Obama relinquished his high-profile vow to close the prison at Guantánamo because
of a law barring him from bringing detainees to the United States.
Based on
the information now available, Geoffrey
S. Corn, a retired judge advocate general officer who served as the Army’s
senior law-of-war adviser and now teaches criminal and military law at Texas
Tech University, said that the United States was not in an armed conflict with
drug cartels, notwithstanding Mr.
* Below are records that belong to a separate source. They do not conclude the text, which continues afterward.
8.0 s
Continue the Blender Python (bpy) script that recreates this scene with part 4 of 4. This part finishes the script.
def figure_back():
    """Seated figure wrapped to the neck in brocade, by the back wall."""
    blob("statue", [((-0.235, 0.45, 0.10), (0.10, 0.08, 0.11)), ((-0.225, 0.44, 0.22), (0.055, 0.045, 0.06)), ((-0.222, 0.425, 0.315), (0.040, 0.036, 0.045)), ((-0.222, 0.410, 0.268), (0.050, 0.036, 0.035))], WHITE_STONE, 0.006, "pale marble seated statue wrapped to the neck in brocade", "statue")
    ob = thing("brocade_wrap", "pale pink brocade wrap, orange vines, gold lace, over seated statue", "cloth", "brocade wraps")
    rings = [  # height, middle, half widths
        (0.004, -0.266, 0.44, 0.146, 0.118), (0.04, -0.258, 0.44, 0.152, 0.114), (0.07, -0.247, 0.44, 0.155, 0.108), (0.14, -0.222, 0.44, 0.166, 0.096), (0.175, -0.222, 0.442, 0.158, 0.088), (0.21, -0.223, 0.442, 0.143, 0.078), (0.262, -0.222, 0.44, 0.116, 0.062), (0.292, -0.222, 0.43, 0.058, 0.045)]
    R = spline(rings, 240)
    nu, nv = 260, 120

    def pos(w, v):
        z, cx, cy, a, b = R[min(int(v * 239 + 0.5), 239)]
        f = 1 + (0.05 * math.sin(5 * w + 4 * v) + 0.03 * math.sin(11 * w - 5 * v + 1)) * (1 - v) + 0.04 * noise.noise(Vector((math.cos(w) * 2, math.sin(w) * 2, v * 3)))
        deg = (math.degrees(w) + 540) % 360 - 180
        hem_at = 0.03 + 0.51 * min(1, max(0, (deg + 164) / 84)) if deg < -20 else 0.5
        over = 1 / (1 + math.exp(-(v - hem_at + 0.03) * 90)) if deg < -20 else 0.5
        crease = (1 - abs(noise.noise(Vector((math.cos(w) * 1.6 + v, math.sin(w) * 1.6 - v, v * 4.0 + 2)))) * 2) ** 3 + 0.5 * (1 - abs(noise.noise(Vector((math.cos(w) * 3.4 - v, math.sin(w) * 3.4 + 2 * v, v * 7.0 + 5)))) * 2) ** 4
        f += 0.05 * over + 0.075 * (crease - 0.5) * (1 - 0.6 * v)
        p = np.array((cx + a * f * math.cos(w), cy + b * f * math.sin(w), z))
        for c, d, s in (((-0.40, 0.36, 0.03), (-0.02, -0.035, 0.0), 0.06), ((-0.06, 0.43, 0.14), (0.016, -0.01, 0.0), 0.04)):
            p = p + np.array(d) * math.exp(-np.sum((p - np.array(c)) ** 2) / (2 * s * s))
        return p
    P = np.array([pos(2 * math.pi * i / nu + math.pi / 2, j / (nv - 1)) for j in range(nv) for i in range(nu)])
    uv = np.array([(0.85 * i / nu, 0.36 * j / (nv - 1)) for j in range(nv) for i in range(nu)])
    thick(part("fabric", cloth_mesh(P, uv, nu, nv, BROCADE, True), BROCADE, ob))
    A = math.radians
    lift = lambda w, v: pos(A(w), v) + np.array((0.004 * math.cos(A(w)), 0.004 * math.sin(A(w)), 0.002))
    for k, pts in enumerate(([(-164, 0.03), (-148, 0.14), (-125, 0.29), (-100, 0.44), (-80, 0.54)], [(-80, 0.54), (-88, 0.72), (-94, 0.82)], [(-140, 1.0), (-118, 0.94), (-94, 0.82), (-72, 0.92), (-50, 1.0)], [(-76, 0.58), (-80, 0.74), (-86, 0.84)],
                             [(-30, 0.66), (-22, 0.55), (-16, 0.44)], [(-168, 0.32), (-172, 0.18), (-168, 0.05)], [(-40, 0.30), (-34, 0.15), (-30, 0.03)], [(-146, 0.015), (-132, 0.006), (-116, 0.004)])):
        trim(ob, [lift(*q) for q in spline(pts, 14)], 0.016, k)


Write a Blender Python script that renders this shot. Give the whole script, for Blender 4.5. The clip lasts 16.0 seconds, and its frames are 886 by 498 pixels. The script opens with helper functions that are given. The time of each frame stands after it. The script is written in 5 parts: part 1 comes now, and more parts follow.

Trump’s “determination.”
Professor
Corn said he believed the killings were illegal, and expressed concern about
“the impact on the morality of the war fighters who have to carry out the
orders.”
“The men
and women who volunteered to serve this nation and engage in the most morally
challenging conduct imaginable — killing someone who is not immediately
threatening you — have a right to know the nation will not order them to engage
in that deadly endeavor unless it is genuinely justified both legally and
morally,” he said. “The service members who conduct attacks have to live the
rest of their lives with the memory.”